STATED EXERCISE
Copy every entry exactly as given, minus the images.

** Begin DATA FOR THE TASK **

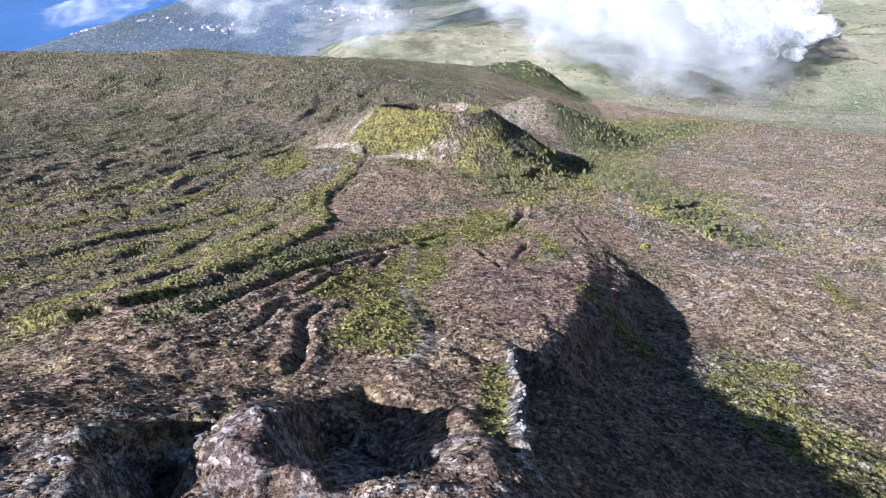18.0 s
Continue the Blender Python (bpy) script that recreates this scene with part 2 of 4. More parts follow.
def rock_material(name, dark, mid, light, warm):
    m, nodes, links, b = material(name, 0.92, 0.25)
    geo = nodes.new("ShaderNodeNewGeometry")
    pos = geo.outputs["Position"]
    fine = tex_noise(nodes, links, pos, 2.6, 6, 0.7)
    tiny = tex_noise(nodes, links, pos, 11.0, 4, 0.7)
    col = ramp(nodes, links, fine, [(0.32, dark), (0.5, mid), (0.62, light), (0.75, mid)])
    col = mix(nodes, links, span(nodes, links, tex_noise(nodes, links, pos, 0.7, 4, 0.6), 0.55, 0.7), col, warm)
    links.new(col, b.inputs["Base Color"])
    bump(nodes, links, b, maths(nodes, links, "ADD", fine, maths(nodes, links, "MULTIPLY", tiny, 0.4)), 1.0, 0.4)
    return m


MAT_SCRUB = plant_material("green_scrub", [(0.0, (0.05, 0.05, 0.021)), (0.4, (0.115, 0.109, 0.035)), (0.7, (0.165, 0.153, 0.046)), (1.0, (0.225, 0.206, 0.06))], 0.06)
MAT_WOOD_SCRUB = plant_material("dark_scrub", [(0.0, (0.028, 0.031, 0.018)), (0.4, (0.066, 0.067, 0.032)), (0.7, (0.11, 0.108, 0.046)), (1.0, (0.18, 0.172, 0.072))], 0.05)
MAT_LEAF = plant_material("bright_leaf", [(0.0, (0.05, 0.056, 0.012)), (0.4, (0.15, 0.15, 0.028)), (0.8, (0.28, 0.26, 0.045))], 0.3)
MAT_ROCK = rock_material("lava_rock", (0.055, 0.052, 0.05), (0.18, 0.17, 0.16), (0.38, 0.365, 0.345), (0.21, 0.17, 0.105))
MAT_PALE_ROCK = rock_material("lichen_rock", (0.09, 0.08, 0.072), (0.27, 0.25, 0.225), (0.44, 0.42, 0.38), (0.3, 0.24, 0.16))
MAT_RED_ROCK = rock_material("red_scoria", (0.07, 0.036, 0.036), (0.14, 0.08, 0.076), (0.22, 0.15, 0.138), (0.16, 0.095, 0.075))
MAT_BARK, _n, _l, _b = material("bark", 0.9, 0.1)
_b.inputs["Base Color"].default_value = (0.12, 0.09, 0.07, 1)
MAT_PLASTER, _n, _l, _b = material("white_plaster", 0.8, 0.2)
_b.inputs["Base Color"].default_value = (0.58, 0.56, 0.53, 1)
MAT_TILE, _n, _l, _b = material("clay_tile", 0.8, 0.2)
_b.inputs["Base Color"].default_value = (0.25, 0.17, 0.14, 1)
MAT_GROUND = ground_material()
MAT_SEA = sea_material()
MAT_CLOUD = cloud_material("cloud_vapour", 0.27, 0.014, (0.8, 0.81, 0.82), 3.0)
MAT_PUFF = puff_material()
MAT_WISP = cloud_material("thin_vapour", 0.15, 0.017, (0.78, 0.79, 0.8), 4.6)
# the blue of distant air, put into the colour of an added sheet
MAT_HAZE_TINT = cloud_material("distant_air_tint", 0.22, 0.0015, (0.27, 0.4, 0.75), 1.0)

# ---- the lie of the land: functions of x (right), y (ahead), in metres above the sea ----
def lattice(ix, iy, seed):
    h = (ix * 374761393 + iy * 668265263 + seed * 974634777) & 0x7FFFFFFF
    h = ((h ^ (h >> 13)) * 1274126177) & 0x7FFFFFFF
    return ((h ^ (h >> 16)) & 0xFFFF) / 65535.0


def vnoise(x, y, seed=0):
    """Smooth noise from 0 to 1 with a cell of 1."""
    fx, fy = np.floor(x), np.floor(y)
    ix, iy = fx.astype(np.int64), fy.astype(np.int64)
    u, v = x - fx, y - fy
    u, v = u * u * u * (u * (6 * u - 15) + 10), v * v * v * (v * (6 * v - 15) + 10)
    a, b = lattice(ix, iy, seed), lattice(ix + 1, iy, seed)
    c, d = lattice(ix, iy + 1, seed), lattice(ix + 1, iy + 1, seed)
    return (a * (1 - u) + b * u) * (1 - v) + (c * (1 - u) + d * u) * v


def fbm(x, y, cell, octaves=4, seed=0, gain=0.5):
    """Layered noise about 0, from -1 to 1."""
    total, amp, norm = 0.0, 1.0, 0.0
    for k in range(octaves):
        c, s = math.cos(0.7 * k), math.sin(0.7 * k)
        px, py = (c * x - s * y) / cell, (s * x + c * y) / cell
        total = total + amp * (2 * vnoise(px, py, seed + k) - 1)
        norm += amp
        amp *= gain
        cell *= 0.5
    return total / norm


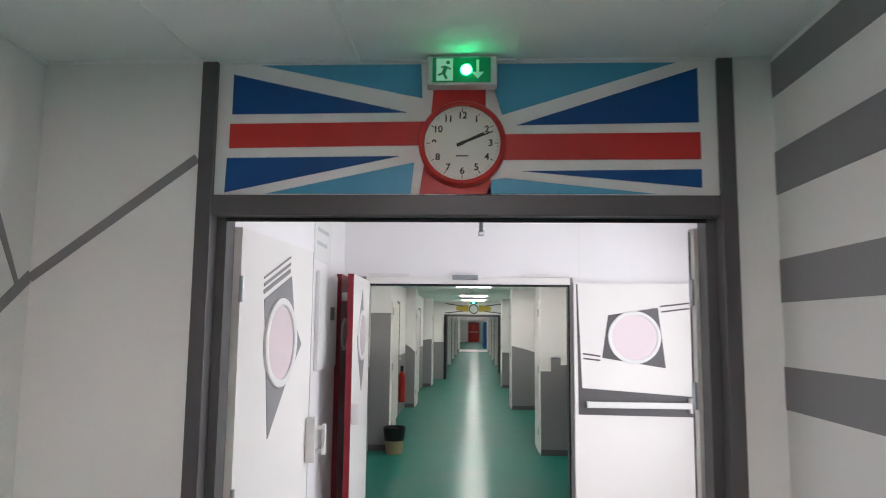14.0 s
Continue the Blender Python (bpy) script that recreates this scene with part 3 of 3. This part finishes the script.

** End DATA FOR THE TASK **

CORRECT RESPONSE
18.0 s
Continue the Blender Python (bpy) script that recreates this scene with part 2 of 4. More parts follow.
def rock_material(name, dark, mid, light, warm):
    m, nodes, links, b = material(name, 0.92, 0.25)
    geo = nodes.new("ShaderNodeNewGeometry")
    pos = geo.outputs["Position"]
    fine = tex_noise(nodes, links, pos, 2.6, 6, 0.7)
    tiny = tex_noise(nodes, links, pos, 11.0, 4, 0.7)
    col = ramp(nodes, links, fine, [(0.32, dark), (0.5, mid), (0.62, light), (0.75, mid)])
    col = mix(nodes, links, span(nodes, links, tex_noise(nodes, links, pos, 0.7, 4, 0.6), 0.55, 0.7), col, warm)
    links.new(col, b.inputs["Base Color"])
    bump(nodes, links, b, maths(nodes, links, "ADD", fine, maths(nodes, links, "MULTIPLY", tiny, 0.4)), 1.0, 0.4)
    return m


MAT_SCRUB = plant_material("green_scrub", [(0.0, (0.05, 0.05, 0.021)), (0.4, (0.115, 0.109, 0.035)), (0.7, (0.165, 0.153, 0.046)), (1.0, (0.225, 0.206, 0.06))], 0.06)
MAT_WOOD_SCRUB = plant_material("dark_scrub", [(0.0, (0.028, 0.031, 0.018)), (0.4, (0.066, 0.067, 0.032)), (0.7, (0.11, 0.108, 0.046)), (1.0, (0.18, 0.172, 0.072))], 0.05)
MAT_LEAF = plant_material("bright_leaf", [(0.0, (0.05, 0.056, 0.012)), (0.4, (0.15, 0.15, 0.028)), (0.8, (0.28, 0.26, 0.045))], 0.3)
MAT_ROCK = rock_material("lava_rock", (0.055, 0.052, 0.05), (0.18, 0.17, 0.16), (0.38, 0.365, 0.345), (0.21, 0.17, 0.105))
MAT_PALE_ROCK = rock_material("lichen_rock", (0.09, 0.08, 0.072), (0.27, 0.25, 0.225), (0.44, 0.42, 0.38), (0.3, 0.24, 0.16))
MAT_RED_ROCK = rock_material("red_scoria", (0.07, 0.036, 0.036), (0.14, 0.08, 0.076), (0.22, 0.15, 0.138), (0.16, 0.095, 0.075))
MAT_BARK, _n, _l, _b = material("bark", 0.9, 0.1)
_b.inputs["Base Color"].default_value = (0.12, 0.09, 0.07, 1)
MAT_PLASTER, _n, _l, _b = material("white_plaster", 0.8, 0.2)
_b.inputs["Base Color"].default_value = (0.58, 0.56, 0.53, 1)
MAT_TILE, _n, _l, _b = material("clay_tile", 0.8, 0.2)
_b.inputs["Base Color"].default_value = (0.25, 0.17, 0.14, 1)
MAT_GROUND = ground_material()
MAT_SEA = sea_material()
MAT_CLOUD = cloud_material("cloud_vapour", 0.27, 0.014, (0.8, 0.81, 0.82), 3.0)
MAT_PUFF = puff_material()
MAT_WISP = cloud_material("thin_vapour", 0.15, 0.017, (0.78, 0.79, 0.8), 4.6)
# the blue of distant air, put into the colour of an added sheet
MAT_HAZE_TINT = cloud_material("distant_air_tint", 0.22, 0.0015, (0.27, 0.4, 0.75), 1.0)

# ---- the lie of the land: functions of x (right), y (ahead), in metres above the sea ----
def lattice(ix, iy, seed):
    h = (ix * 374761393 + iy * 668265263 + seed * 974634777) & 0x7FFFFFFF
    h = ((h ^ (h >> 13)) * 1274126177) & 0x7FFFFFFF
    return ((h ^ (h >> 16)) & 0xFFFF) / 65535.0


def vnoise(x, y, seed=0):
    """Smooth noise from 0 to 1 with a cell of 1."""
    fx, fy = np.floor(x), np.floor(y)
    ix, iy = fx.astype(np.int64), fy.astype(np.int64)
    u, v = x - fx, y - fy
    u, v = u * u * u * (u * (6 * u - 15) + 10), v * v * v * (v * (6 * v - 15) + 10)
    a, b = lattice(ix, iy, seed), lattice(ix + 1, iy, seed)
    c, d = lattice(ix, iy + 1, seed), lattice(ix + 1, iy + 1, seed)
    return (a * (1 - u) + b * u) * (1 - v) + (c * (1 - u) + d * u) * v


def fbm(x, y, cell, octaves=4, seed=0, gain=0.5):
    """Layered noise about 0, from -1 to 1."""
    total, amp, norm = 0.0, 1.0, 0.0
    for k in range(octaves):
        c, s = math.cos(0.7 * k), math.sin(0.7 * k)
        px, py = (c * x - s * y) / cell, (s * x + c * y) / cell
        total = total + amp * (2 * vnoise(px, py, seed + k) - 1)
        norm += amp
        amp *= gain
        cell *= 0.5
    return total / norm


14.0 s
Continue the Blender Python (bpy) script that recreates this scene with part 3 of 3. This part finishes the script.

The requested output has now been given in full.